Per noi, non vi sono dubbi circa il fatto che, al di là dei modi in cui una vita può fallire, la causa ultima è, sostanzialmente, sempre una ed una sola: l'incapacità, da parte dell'essere umano, di ri-conoscersi come persona, ossia - direbbe il buon vecchio Kierkegaard - come singolo e come interiorità.

È quando l'essere umano si scorda, o non si accorge, di essere molto di più che un aggregato di molecole e un prodotto di cause naturali, che si vengono a configurare le condizioni per il fatale ottenebramento della coscienza, che lo porterà a divenire sordo e cieco alla voce della chiamata e a rinchiudersi in un orizzonte esistenziale sempre più circoscritto ed asfittico, sempre più penosamente insufficiente; fino a morire - letteralmente - per mancanza di ossigeno.

 

Un ulteriore elemento di tristezza - una tristezza nella tristezza - è che l'essere umano, quando si rinchiude in un orizzonte disperatamente immanentistico, che non lo appaga e che lo induce a rivolgere contro se stesso quelle energie spirituali che gli sono state date per realizzarsi e per trascendersi - giacché l'uomo, paradossalmente, si realizza solo andando oltre se stesso - non di rado tenta di comprimere la ferita che incessantemente lo fa sanguinare, reagendo con un accresciuto e mal diretto desiderio di potenza, grazie al quale sentirsi grande ed eroico.

La volontà di potenza di Nietzsche è un tipico esempio di questo tipo di reazione patologica e distruttiva: come se un essere, che non ha saputo riconoscersi e realizzarsi, potesse acquietare la propria disperazione, proiettandola in una qualche forma di dominio sulla realtà esterna.
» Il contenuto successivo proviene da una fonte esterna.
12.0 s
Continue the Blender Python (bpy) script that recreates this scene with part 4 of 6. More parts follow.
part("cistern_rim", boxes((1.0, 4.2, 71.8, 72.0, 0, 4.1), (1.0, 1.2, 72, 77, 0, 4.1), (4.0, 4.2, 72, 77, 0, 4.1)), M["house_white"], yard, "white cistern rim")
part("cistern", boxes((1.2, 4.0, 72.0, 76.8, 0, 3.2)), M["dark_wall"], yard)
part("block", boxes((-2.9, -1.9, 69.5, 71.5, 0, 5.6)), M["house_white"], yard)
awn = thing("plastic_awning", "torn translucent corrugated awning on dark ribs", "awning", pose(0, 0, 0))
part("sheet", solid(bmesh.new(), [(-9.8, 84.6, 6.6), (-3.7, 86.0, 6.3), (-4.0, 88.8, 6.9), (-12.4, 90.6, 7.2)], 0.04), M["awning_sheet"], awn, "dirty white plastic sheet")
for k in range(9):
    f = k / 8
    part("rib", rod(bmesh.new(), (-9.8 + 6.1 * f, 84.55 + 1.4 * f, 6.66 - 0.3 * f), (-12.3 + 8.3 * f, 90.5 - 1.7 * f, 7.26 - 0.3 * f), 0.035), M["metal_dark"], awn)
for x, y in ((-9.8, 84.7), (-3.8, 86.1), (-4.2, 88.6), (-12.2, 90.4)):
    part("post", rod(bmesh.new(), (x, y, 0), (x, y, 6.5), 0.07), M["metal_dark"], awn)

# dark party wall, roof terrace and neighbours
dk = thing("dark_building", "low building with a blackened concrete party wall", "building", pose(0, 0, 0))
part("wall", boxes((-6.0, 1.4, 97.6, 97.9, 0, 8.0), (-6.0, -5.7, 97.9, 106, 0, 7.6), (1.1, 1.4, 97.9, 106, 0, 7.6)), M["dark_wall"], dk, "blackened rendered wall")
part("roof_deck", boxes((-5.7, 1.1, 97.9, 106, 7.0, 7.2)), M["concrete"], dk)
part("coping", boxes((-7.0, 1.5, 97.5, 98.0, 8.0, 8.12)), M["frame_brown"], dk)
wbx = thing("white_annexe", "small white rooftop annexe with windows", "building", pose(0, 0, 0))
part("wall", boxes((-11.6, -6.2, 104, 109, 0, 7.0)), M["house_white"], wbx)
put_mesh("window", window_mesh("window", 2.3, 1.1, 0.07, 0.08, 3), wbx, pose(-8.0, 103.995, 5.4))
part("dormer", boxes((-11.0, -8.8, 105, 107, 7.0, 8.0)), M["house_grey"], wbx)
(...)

E, in generale, ben sappiamo quali danni e disastri abbia operato, ed operi, nella storia umana - e non solo nella grande storia, ma anche nella piccola storia di tante esistenze "ordinarie" - l'esercizio dissennato di una cieca volontà di potenza.

 

Osserva ancora, a tale proposito, Vittorio Possenti (Op. cit., p. 288):

 

È domanda degna della più accurata attenzione se l'uomo voglia un di più di potenza, o invece una più alta attuazione dell'esistere. Sarebbe una catastrofe confondere i due aspetti, perché nella volontà di essere in modo più pieno non si cerca un incremento di potenza, quanto l'attuazione del desiderio di esistere secondo un più perfetto compimento della propria essenza. «Essere atto di tutto l'esistere consentito dalla propria essenza», ha scritto F. Balbo, con piena misura, e non c'è nulla da aggiungere.

 

Siamo giunti, così, a formulare una risposta - provvisoria e niente affatto compiaciuta di sé - alla domanda che ci eravamo posti, sul significato delle vite «mancate».
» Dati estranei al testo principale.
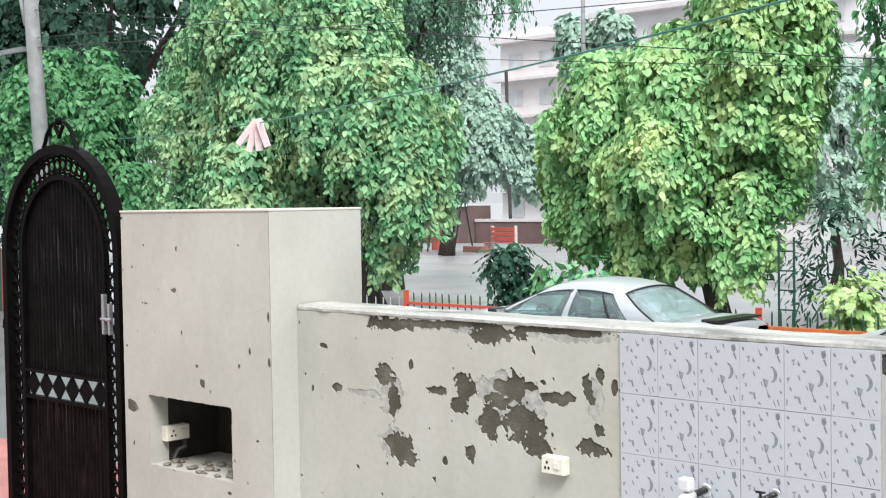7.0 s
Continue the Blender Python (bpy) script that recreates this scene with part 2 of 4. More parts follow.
def leaf_mesh(name, lobes, sprays, per, size, mat, seed, spray_len=0.34, droop=0.75, shell=(0.7, 1.06), slim=0.76, inner=0.22, clump=0.62, oval=True):
    """Many single leaves, each folded along its midrib, hung in drooping sprays over a set of round lobes."""
    rng = np.random.default_rng(seed)
    lob = np.array(lobes, float)
    area = lob[:, 3] * (lob[:, 3] + 2 * lob[:, 4])
    # small hanging clumps over the lobes, with gaps between them
    many = int(min(220, max(3, area.sum() / clump ** 2 * 1.7)))
    which = rng.choice(len(lob), many, p=area / area.sum())
    turn = unit(rng.normal(size=(many, 3)) + np.array([0, -0.25, 0.1]))
    big = np.stack((lob[which, 3], lob[which, 3], lob[which, 4]), 1)
    cr = clump * rng.uniform(0.6, 1.25, many) * np.minimum(1, big.min(1) / (1.8 * clump))
    cc = lob[which, :3] + turn * np.maximum(big - cr[:, None] * 0.75, 0.02)
    pick = rng.choice(many, sprays, p=cr ** 2 / (cr ** 2).sum())
    d = unit(rng.normal(size=(sprays, 3)) + 0.9 * unit(turn[pick] + np.array([0, 0, 0.45])))
    rad = np.stack((cr[pick], cr[pick], cr[pick] * 1.35), 1)
    base = cc[pick] + d * rad * rng.uniform(shell[0], shell[1], (sprays, 1))
    fill = rng.random(sprays) < inner
    k = fill.sum()
    src = rng.choice(len(lob), k, p=area / area.sum())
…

Di nuovo, qualcuno potrebbe obiettare che una vita mancata non è necessariamente una vita disperata, a condizione che essa sia - e rimanga - inconsapevole del proprio fallimento, ad es. ignorando la dimensione della propria interiorità e della propria singolarità. A tale obiezione rispondiamo che ignorare la vera natura del proprio essere è possibile - forse -, ma solo a livello cosciente; mentre nelle zone più profonde dello spirito, il malessere e la disperazione si agitano e ribollono tanto più freneticamente, quanto più intuiscono che la coscienza si rifiuta di guardare in faccia la realtà e di aprire, con ciò, un orizzonte di speranza.

Non invidiamo, del resto, la situazione di colui che voglia reprimere il grido che sale dalle profondità della propria anima, allorché questa si sente tradita nel riconoscimento della sua natura e dello scopo della vita umana.

Perché quel grido liberatorio potrebbe riuscire a farsi strada e ad emergere, nella piena luce della consapevolezza, allorché - forse - è diventato troppo tardi per fare qualcosa, per recuperare il tempo perso e le occasioni sistematicamente ignorate e «mancate».

Gran brutto momento, quello.

Perché è vero che la persona, riconoscendosi, può realizzare il suo fine trascendente anche nell'ultimo istante della propria vita terrena. Ma è altrettanto certo che, a quel punto, dovrà fare i conti con il peso di un dovere sistematicamente eluso, di un impegno sistematicamente disatteso e  con la mole penosa del male, o del non bene, fatto a sé stessa e agli altri.

Fare il male, o non fare il bene che sarebbe possibile, per sé e per gli altri, significa non rendere giustizia al mondo. Significa, anche, disprezzare l'amore di quell'Altro che si suole scrivere con la lettera maiuscola, perché è l'unico Essere che ha l'essere nella propria natura, e non lo riceve da alcuno.